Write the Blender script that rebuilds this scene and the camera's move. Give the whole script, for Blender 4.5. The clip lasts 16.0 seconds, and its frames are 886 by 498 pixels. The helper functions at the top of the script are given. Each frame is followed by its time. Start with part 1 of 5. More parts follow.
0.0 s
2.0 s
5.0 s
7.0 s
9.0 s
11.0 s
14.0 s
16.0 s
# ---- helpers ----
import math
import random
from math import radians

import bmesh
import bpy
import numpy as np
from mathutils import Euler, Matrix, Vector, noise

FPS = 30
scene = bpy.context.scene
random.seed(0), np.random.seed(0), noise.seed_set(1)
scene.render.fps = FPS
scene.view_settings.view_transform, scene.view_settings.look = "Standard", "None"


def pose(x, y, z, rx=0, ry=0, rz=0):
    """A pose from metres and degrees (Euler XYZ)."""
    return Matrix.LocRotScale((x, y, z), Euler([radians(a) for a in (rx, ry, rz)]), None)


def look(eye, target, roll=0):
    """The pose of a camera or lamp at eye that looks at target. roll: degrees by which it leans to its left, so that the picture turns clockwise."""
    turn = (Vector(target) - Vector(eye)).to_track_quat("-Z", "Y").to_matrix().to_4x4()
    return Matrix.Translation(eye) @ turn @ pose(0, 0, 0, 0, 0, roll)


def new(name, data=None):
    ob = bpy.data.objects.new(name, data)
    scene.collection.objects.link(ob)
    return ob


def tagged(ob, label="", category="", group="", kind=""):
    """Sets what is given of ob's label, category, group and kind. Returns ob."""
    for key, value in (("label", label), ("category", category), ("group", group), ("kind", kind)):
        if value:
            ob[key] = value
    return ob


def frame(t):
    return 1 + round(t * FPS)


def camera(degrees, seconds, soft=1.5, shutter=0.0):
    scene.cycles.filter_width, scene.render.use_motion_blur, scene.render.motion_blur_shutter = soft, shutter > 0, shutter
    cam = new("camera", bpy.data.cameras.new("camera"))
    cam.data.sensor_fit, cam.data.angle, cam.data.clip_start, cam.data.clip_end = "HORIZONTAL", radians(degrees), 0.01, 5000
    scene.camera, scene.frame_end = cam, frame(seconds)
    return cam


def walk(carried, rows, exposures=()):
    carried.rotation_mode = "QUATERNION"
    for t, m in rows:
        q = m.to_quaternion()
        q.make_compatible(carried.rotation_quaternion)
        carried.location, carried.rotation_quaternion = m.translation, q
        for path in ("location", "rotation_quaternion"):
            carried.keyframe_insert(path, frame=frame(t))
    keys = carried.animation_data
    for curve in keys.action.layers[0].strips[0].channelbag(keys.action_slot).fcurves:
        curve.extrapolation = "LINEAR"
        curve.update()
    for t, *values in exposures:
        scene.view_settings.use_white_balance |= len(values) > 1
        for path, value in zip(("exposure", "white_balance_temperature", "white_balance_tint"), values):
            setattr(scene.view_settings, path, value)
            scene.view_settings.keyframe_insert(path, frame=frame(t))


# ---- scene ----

• • • • •

§ **Exercise objective**
Write out exactly, please, the lines beginning at the start of the material and ending with the line that holds "ob[key] = value", both included.

§ **Reply**
Write the Blender script that rebuilds this scene and the camera's move. Give the whole script, for Blender 4.5. The clip lasts 16.0 seconds, and its frames are 886 by 498 pixels. The helper functions at the top of the script are given. Each frame is followed by its time. Start with part 1 of 5. More parts follow.
0.0 s
2.0 s
5.0 s
7.0 s
9.0 s
11.0 s
14.0 s
16.0 s
# ---- helpers ----
import math
import random
from math import radians

import bmesh
import bpy
import numpy as np
from mathutils import Euler, Matrix, Vector, noise

FPS = 30
scene = bpy.context.scene
random.seed(0), np.random.seed(0), noise.seed_set(1)
scene.render.fps = FPS
scene.view_settings.view_transform, scene.view_settings.look = "Standard", "None"


def pose(x, y, z, rx=0, ry=0, rz=0):
    """A pose from metres and degrees (Euler XYZ)."""
    return Matrix.LocRotScale((x, y, z), Euler([radians(a) for a in (rx, ry, rz)]), None)


def look(eye, target, roll=0):
    """The pose of a camera or lamp at eye that looks at target. roll: degrees by which it leans to its left, so that the picture turns clockwise."""
    turn = (Vector(target) - Vector(eye)).to_track_quat("-Z", "Y").to_matrix().to_4x4()
    return Matrix.Translation(eye) @ turn @ pose(0, 0, 0, 0, 0, roll)


def new(name, data=None):
    ob = bpy.data.objects.new(name, data)
    scene.collection.objects.link(ob)
    return ob


def tagged(ob, label="", category="", group="", kind=""):
    """Sets what is given of ob's label, category, group and kind. Returns ob."""
    for key, value in (("label", label), ("category", category), ("group", group), ("kind", kind)):
        if value:
            ob[key] = value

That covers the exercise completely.